Tod durch Versüßung

In Chumphon haben wir den süßesten Cocktail der Welt getrunken. Die Süße war so extrem, dass wir weder Alkohol oder irgend eine andere Zutat raus geschmeckt haben und sich unweigerlich alle Gesichtsmuskeln verkrampften. Es war auch schwer unsere Empfindungen zu verheimlichen und gute Miene vorzutäuschen denn gleich nach dem ersten Schluck war klar: Diese Getränke kriegen wir nicht runter. Erschwerend kam hinzu, dass wir diese beiden Jungs, die anscheinend ganz neu im Cocktail-Geschäft waren, sofort in unser Herz geschlossen hatten. Das dunkle Holz ihrer kleinen, halbkreisförmigen Bar glänzte wie neu. Davor hatten sie ein kleines Tischchen mit seidener Tischdecke, bunten Blüten und verschiedenen Vorzeige-Cocktails drapiert. Die Plastikstühle und -tische sahen aus wie gerade frisch ausgepackt – (jugendliche) Liebe zum Detail.

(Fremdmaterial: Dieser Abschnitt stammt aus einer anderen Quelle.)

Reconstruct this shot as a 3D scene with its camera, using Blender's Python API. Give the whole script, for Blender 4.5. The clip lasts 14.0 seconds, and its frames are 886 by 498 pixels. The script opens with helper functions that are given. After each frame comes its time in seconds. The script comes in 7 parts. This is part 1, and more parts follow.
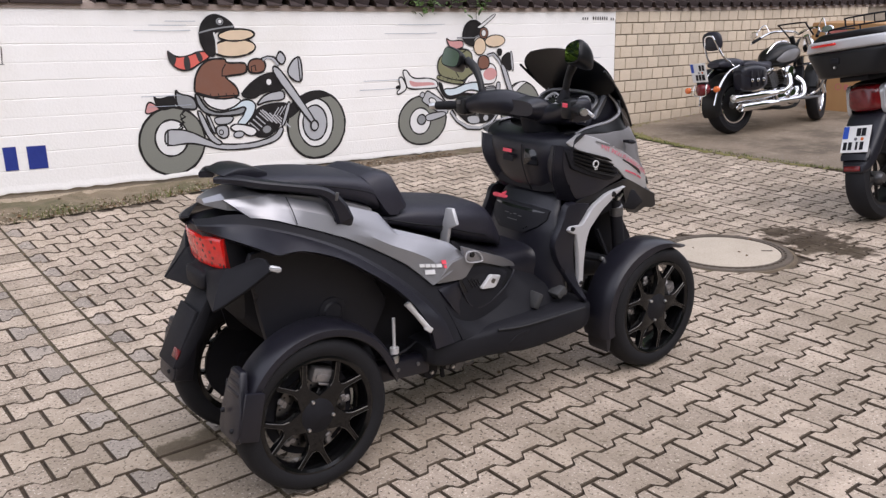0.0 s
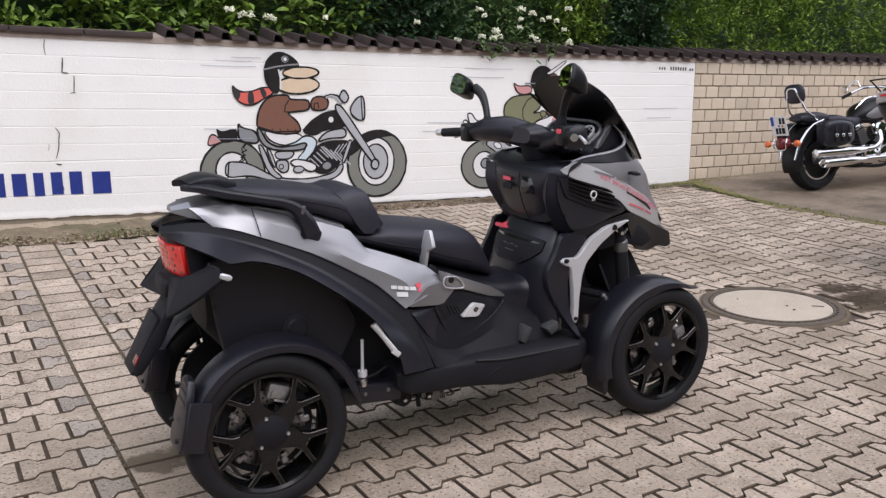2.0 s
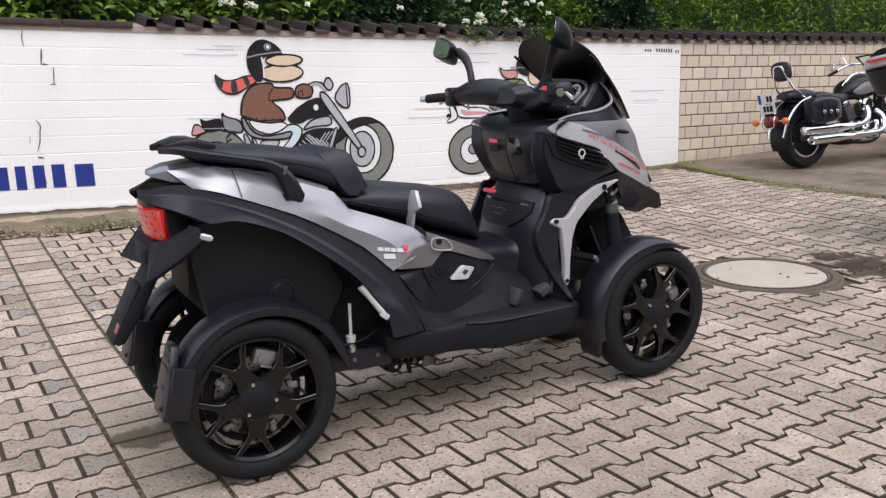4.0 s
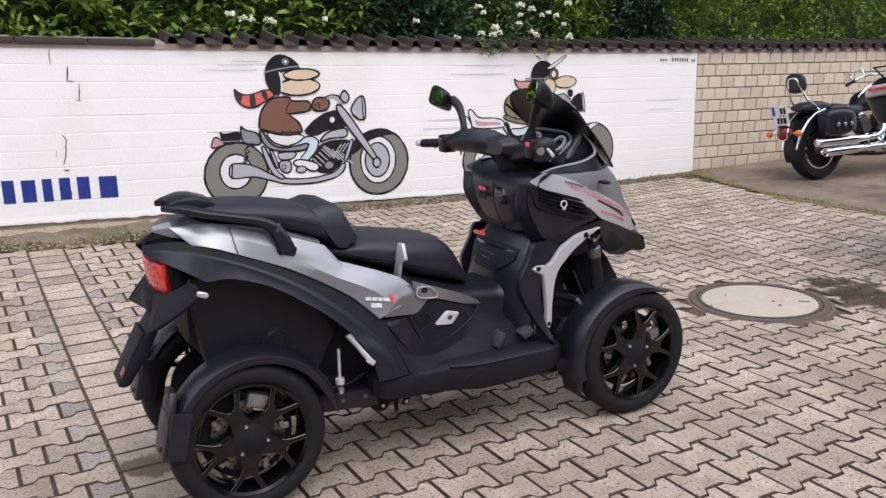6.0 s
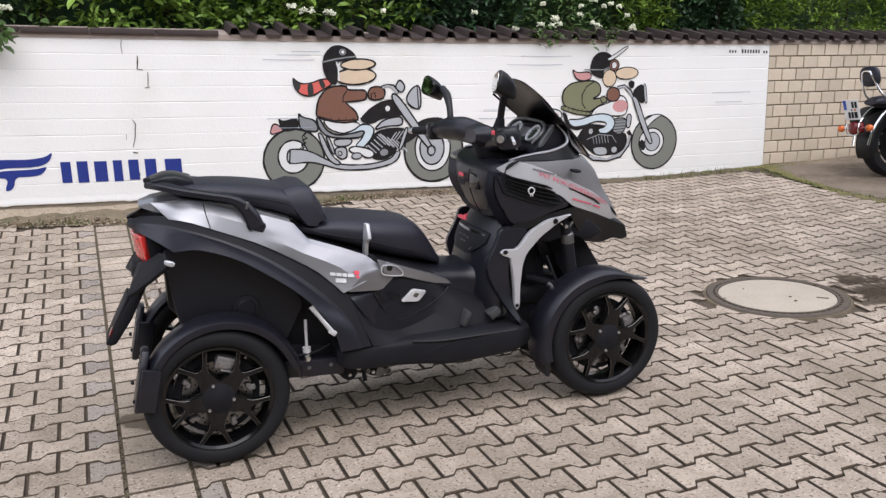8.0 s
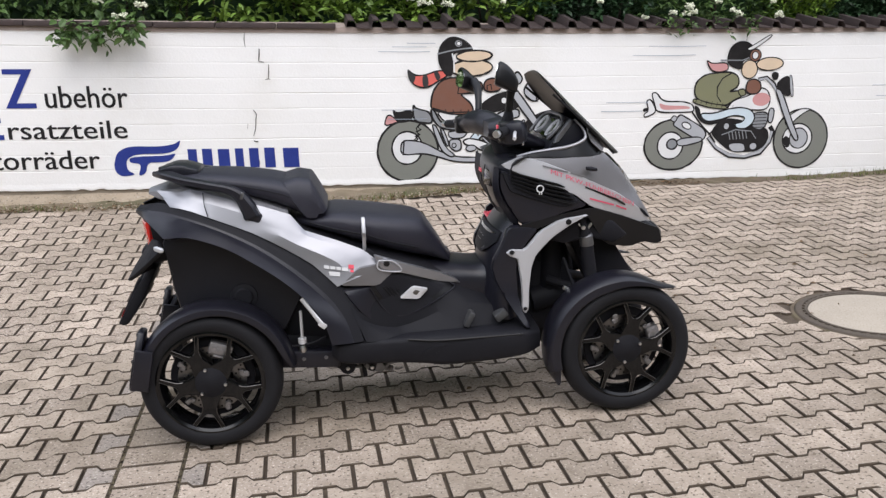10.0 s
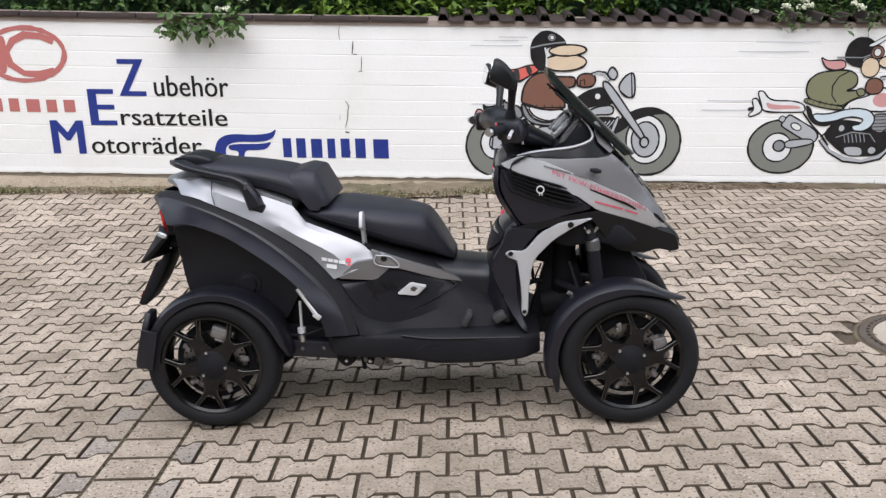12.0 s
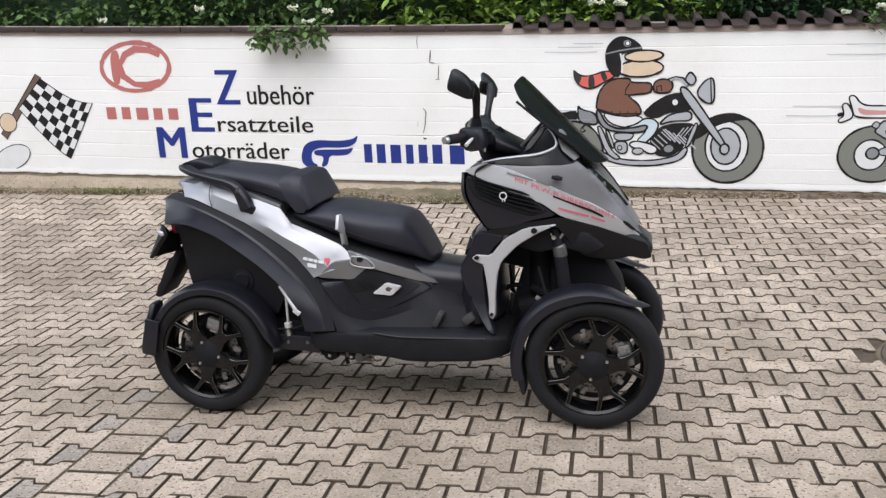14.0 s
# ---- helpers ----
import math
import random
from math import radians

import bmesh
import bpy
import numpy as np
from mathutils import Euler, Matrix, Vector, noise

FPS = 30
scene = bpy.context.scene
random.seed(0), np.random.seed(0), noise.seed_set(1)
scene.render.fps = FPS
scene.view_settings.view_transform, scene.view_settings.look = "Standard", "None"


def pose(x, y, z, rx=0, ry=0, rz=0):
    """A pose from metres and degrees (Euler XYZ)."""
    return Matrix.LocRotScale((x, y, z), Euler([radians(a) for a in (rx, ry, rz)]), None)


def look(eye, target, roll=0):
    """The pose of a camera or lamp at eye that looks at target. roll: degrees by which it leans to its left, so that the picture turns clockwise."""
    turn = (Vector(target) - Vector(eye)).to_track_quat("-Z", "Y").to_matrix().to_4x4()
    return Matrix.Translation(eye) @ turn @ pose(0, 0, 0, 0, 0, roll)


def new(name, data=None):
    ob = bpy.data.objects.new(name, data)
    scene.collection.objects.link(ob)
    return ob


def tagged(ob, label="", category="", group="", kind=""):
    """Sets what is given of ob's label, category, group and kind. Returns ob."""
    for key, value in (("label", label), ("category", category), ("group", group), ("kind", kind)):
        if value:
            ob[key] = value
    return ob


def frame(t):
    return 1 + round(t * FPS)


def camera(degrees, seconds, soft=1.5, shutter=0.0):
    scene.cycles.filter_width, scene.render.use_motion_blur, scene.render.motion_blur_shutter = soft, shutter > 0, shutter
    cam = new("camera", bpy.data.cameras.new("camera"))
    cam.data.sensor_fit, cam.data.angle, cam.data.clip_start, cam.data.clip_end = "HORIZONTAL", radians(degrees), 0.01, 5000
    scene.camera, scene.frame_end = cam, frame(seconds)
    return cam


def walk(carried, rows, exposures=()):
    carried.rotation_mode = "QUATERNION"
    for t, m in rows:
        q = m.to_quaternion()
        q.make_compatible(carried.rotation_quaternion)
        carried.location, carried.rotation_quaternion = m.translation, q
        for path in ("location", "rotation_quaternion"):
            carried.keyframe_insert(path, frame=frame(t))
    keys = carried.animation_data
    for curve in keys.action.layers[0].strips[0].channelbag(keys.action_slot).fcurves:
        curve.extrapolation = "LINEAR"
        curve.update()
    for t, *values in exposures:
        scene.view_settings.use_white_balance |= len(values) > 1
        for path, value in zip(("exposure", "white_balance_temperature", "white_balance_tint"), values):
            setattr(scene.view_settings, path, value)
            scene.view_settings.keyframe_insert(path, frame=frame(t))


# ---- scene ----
cam = camera(53.2, 14.0, soft=1.38)
PATH = [
    (0, (-2.088, -2.231, 1.59), (-0.918, -0.71, 1.026), -1.4),
    (0.5, (-2.016, -2.263, 1.564), (-0.873, -0.728, 0.985), -1.7),
    (1, (-1.881, -2.341, 1.564), (-0.781, -0.774, 0.986), -1.3),
    (1.5, (-1.787, -2.388, 1.545), (-0.776, -0.749, 1.003), -1.0),
    (2, (-1.688, -2.428, 1.452), (-0.693, -0.749, 1.012), -0.3),
    (2.5, (-1.667, -2.399, 1.291), (-0.649, -0.729, 0.872), -0.7),
    (5, (-1.642, -2.435, 1.335), (-0.66, -0.756, 0.87), -2.6),
    (5.5, (-1.613, -2.517, 1.478), (-0.659, -0.843, 0.941), -2.0),
    (6, (-1.587, -2.604, 1.568), (-0.638, -0.907, 1.097), -1.5),
    (6.5, (-1.544, -2.737, 1.577), (-0.631, -1.009, 1.152), -1.5),
    (7, (-1.462, -2.89, 1.576), (-0.606, -1.141, 1.12), -1.5),
    (9.5, (-0.615, -3.07, 1.54), (-0.174, -1.182, 1.052), -2.0),
    (10, (-0.429, -3.121, 1.537), (-0.128, -1.206, 1.048), -2.3),
    (10.5, (-0.217, -3.211, 1.544), (-0.088, -1.276, 1.053), -2.0),
    (11, (-0.091, -3.246, 1.548), (-0.038, -1.311, 1.046), -2.5),
    (11.5, (-0.005, -3.212, 1.534), (0.019, -1.274, 1.041), -2.3),
    (12, (0.151, -3.133, 1.528), (0.115, -1.195, 1.035), -2.1),
    (12.5, (0.282, -3.085, 1.53), (0.164, -1.152, 1.027), -2.9),
    (13, (0.484, -3.132, 1.527), (0.266, -1.203, 1.046), -3.1),
    (13.5, (0.729, -3.203, 1.543), (0.421, -1.284, 1.073), -2.6),
    (14, (0.865, -3.196, 1.52), (0.488, -1.288, 1.054), -3.2),
]
walk(cam, [(t, look(eye, target, roll)) for t, eye, target, roll in PATH],
     [(0.0, 0.34, 6550, 16), (1.0, 0.38, 6530, 16), (1.5, 0.34, 6510, 16), (2.1, 0.27, 6490, 15), (2.7, 0.42, 6470, 15), (4.8, 0.38, 6440, 15), (6.5, 0.38, 6400, 14), (9.5, 0.39, 6400, 12), (14.0, 0.42, 6400, 10)])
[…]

Die Jungs und ihre edle Sirup-Kollektion.

Die Jungs (vielleicht 16 Jahre alt und eine Taille so breit wie mein Oberschenkel) wuselten um uns herum, schienen aufgeregt und unschlüssig. Sie kredenzten uns den gewünschten „Überraschungscocktail“, dem es an jeglicher Geschmacksästhetik mangelte. Die moralische Zwickmühle in der wir uns nun befanden schien aussichtslos. Auf der einen Seite diese entzückenden Jungs, andererseits dieses Gesöff, das unsere Münder, Speiseröhren und Mägen nach und nach zu kleisterte. „Tod durch Versüßung“ drohte, wenn wir nicht bald eine lebensrettende Entscheidung trafen. „Can we have some water, please?“ „Oh yes, no proplem.“ Geniale Idee von Romy! Ungeduldig füllten wir das verdünnende Naß in unsere Cocktails. Dann der erste Schluck. Das nächste an das ich mich erinnere, als ich das Bewusstsein wiedererlangte, war Romys glasklare Ansage: „Henni, der Cocktail ist noch süßer als vorher! Das muss Zuckerwasser in der Flasche sein. Wir müssen etwas unternehmen. Wenn sie nicht hinschauen, schüttest du die Cocktails in die Flasche zurück oder in die Abflussrinne hinter dir.“ Gesagt – getan. Mein roter Cocktail landete in der durchsichtigen Plastikflasche, der blaue im Abfluss. Zahlen, gehen und endlich lachen dürfen. Wir wollten nur noch weg. Die unter meinem Rock versteckte Flasche musste nur noch unbemerkt in meiner Tasche verschwinden. Doch da wollten die Jungs ihr Zuckerwasser (ja, das war es wirklich!) auch schon wieder haben. Da stand ich nun, mein Kopf so rot, wie der Cocktail in der Flasche. Auf frischer Tat ertappt. In Deutschland ein Grund die Bar zukünftig im Umkreis von 50km zu umgehen. In Thailand, dem Land der Take-Away Speisen und Getränke, gar nicht so schlimm. Die Jungs retten uns unschuldig-galant aus der peinlichen Misere: „Yeah okay okay, we understand, Cocktail to go, take it, take it.“ Everybody happy.

Und wenn sie nicht zu Zuckerkristallen erstarrt sind, dann mixen und süßen sie noch heute…

(Henni)

2 thoughts on “Tod durch Versüßung

  1. Ja der Wahnsinn, Zuckerwasser als Cocktail… Na ich weiß besseres. ;-)

    Euer Reisebericht ist total spannend und lustig geschrieben. Man versetzt sich sofort in das Zuckerwasser hinein, sodass es mich gleich schüttelt.

    Da packt mich sofort das Fernweh nach Abenteuer pur.

    Deine Tante Sylvia.

  2. Hi ihr 2 Weltenbummler, hab mir gerade den Tatort “ Tod durch Versüßung“ reingezgen. Hatte noch kurz vorher einige traurige Gedanken die blitzartig vertrieben wurden. Köstlich, ich habe Tränen gelacht. Ich freue mich auf die nächsten Berichte und Fotos und wünsche euch eine wunderbare Zeit mit traumhaften Momenten und einem riesigen Speicherplatz im Kopf. Liebe Grüße Karin K.